Task brief
Each line of the data that includes the string "over" is to be copied out.

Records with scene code
------------
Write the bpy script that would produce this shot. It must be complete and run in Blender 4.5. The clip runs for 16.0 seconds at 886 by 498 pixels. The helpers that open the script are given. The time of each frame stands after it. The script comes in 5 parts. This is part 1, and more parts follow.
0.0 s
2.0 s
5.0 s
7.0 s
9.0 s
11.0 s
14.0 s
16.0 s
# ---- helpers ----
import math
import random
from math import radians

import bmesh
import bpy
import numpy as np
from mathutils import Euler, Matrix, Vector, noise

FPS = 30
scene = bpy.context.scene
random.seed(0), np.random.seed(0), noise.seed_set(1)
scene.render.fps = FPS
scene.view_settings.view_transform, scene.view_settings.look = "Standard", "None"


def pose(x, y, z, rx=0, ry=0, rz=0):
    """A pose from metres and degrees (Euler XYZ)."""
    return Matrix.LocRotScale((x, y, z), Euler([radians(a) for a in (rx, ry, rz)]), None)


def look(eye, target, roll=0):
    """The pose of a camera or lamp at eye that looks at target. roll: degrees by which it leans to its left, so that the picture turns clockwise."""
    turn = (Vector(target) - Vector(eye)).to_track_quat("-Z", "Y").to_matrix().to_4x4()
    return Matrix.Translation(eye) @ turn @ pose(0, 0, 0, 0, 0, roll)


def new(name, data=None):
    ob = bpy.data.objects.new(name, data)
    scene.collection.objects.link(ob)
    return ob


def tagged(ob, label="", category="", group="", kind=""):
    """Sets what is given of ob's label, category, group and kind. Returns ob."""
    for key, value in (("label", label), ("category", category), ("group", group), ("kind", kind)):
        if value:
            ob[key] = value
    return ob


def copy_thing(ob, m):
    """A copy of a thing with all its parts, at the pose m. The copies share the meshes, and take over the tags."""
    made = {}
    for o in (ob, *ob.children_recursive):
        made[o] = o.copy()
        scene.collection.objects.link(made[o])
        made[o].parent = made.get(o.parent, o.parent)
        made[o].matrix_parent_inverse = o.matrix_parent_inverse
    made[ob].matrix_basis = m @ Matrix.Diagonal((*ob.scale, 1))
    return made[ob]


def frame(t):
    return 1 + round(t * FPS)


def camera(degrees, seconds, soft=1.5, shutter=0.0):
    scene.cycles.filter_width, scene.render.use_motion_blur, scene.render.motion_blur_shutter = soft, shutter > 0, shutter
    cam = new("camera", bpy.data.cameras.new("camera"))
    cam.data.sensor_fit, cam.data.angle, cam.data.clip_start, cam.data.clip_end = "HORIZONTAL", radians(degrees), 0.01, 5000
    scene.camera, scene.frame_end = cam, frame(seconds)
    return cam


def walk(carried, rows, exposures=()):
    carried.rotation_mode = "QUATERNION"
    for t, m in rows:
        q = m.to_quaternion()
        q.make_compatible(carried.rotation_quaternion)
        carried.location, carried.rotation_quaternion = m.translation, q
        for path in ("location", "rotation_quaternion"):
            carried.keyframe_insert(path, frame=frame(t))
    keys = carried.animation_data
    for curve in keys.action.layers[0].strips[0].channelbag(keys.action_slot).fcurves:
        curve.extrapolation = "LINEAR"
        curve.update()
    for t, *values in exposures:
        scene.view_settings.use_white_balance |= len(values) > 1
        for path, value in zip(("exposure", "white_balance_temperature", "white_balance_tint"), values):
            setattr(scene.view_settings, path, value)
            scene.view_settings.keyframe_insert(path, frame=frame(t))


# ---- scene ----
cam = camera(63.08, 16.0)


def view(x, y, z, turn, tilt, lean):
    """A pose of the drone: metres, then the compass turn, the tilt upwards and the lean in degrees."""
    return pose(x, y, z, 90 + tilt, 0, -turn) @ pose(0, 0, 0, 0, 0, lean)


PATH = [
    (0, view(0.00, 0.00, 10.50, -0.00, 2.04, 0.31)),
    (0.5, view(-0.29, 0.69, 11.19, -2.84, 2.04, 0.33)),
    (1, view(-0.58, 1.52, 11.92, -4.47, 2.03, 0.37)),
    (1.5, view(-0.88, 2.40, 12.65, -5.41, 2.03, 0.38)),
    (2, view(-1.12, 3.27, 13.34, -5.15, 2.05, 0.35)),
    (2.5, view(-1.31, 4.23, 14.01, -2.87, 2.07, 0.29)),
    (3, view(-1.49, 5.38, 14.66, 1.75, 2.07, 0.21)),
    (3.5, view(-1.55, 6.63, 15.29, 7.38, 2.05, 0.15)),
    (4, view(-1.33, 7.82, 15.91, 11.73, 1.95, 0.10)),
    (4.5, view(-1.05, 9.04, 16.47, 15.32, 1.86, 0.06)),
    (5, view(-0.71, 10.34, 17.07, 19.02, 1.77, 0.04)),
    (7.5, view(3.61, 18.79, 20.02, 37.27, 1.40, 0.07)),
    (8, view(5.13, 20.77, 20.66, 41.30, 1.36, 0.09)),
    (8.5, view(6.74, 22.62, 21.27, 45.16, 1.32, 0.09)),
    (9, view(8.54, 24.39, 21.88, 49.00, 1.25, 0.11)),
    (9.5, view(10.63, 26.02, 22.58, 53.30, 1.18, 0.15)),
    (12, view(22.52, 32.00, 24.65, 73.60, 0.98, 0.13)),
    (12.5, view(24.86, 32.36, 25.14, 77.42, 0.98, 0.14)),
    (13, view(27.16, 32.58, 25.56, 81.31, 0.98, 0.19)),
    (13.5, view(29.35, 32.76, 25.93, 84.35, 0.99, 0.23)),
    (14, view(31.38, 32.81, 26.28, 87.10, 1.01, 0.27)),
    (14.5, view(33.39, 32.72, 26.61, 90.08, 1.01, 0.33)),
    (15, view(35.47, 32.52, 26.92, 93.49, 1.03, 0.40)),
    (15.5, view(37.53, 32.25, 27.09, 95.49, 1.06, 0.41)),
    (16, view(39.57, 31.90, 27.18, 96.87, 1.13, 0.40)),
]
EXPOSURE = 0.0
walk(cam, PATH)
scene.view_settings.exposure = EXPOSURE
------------
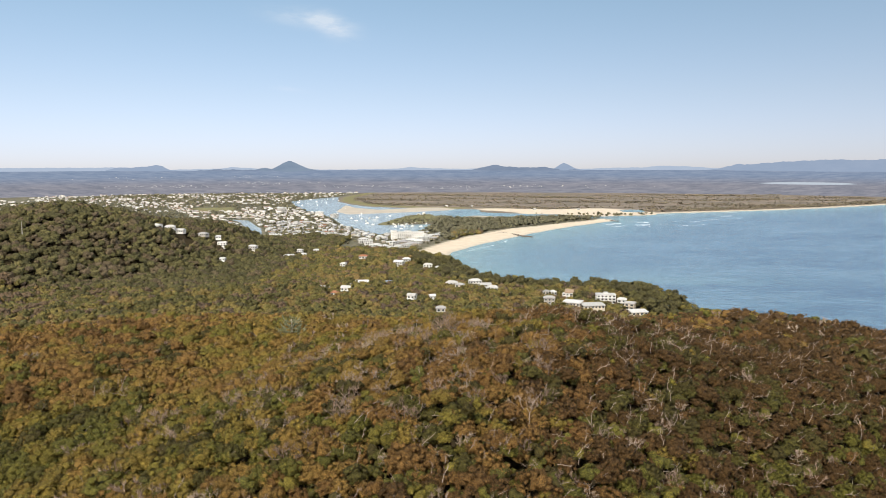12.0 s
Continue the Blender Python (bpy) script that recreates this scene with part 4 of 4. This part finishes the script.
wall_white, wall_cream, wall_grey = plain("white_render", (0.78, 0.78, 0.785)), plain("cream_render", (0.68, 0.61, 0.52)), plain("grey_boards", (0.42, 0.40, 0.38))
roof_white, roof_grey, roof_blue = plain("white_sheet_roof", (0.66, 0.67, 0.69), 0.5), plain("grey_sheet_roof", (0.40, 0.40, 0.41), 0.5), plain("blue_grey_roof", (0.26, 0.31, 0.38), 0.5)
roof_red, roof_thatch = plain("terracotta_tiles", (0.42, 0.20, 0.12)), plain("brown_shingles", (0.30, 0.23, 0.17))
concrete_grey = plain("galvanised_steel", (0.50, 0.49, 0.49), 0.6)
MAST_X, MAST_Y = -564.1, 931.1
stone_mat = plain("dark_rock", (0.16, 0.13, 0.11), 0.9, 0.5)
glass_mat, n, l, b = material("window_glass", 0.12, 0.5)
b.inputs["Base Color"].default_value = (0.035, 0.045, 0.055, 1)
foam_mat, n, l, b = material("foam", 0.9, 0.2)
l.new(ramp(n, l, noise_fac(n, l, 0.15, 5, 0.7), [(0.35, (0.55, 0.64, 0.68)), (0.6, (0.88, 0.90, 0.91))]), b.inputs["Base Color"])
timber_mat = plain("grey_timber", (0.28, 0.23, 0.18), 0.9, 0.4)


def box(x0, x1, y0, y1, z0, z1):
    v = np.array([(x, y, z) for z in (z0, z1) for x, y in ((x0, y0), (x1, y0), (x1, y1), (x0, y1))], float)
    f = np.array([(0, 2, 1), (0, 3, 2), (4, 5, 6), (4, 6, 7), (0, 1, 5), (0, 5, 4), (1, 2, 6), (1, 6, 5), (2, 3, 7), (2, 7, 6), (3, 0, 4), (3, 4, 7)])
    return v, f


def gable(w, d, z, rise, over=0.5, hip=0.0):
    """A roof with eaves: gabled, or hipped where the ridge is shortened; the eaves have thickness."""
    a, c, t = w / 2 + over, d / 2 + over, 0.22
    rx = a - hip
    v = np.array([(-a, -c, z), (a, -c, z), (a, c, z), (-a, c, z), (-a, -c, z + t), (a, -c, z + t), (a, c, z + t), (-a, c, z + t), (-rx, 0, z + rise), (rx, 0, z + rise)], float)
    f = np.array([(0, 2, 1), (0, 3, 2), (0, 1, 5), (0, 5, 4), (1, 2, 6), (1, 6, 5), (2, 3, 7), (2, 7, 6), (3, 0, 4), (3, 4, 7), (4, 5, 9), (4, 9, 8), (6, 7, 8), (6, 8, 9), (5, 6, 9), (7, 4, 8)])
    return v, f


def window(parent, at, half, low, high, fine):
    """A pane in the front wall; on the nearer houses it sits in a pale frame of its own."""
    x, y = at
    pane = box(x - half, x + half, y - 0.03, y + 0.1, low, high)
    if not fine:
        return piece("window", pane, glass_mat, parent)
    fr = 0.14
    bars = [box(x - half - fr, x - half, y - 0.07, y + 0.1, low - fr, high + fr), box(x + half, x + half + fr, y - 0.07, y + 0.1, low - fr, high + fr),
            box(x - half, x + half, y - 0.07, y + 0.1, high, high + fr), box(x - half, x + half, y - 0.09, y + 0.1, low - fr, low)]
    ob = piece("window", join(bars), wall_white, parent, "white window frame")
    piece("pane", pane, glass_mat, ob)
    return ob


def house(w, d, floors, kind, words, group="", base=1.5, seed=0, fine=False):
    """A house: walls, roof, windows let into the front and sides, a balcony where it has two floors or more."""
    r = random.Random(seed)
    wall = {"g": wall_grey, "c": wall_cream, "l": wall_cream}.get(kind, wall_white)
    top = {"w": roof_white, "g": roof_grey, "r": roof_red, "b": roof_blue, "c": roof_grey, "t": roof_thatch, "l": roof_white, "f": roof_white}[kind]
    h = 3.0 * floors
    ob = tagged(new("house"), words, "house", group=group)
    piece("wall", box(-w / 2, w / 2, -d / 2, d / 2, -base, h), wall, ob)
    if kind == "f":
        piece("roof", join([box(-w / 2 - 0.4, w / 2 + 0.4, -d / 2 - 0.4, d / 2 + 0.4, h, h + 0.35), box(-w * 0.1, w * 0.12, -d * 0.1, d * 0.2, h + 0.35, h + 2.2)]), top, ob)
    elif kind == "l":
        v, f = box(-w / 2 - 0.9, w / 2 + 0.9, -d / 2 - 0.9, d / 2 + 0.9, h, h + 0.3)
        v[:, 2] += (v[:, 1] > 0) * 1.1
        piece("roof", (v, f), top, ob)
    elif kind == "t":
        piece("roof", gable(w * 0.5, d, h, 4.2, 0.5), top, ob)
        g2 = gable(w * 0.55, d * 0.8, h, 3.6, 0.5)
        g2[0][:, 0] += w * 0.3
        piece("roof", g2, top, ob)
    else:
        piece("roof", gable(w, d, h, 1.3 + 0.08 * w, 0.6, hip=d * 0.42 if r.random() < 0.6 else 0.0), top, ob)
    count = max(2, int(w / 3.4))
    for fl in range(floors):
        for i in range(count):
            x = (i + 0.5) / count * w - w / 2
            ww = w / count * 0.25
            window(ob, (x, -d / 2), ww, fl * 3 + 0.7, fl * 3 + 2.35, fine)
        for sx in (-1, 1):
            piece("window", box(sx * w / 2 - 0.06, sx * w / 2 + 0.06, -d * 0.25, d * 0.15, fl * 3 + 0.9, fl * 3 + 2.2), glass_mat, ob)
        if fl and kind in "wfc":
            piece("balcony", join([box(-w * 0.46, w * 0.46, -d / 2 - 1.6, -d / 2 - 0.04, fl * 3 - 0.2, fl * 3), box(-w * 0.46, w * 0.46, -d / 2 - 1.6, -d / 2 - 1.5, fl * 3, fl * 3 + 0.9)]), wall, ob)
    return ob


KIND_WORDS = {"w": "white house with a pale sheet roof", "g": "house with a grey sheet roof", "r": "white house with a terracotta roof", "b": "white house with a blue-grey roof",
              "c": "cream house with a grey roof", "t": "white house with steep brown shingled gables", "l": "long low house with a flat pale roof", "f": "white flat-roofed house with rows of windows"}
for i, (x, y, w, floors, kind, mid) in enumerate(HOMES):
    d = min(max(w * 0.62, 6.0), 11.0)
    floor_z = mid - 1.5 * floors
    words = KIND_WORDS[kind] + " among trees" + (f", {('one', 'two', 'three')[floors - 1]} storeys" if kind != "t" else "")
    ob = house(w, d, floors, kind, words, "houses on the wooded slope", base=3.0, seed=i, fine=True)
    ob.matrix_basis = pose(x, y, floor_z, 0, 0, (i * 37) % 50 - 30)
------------
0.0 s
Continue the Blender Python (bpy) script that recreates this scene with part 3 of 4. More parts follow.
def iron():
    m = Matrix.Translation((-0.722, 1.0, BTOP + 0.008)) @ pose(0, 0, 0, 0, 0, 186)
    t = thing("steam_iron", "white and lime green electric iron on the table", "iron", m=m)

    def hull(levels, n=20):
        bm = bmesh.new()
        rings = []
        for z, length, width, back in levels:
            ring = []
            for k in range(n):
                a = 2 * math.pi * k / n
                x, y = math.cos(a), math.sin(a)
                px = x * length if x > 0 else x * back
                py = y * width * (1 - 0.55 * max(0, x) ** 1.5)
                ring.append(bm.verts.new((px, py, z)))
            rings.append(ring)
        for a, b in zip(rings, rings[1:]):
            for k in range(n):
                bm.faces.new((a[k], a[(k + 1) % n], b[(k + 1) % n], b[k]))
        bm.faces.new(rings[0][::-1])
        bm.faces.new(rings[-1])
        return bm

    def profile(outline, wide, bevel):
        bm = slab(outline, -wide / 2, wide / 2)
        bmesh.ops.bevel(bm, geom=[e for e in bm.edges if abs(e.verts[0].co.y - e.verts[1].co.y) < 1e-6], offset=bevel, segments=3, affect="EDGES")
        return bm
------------
Task answer
    """A copy of a thing with all its parts, at the pose m. The copies share the meshes, and take over the tags."""
def gable(w, d, z, rise, over=0.5, hip=0.0):
    a, c, t = w / 2 + over, d / 2 + over, 0.22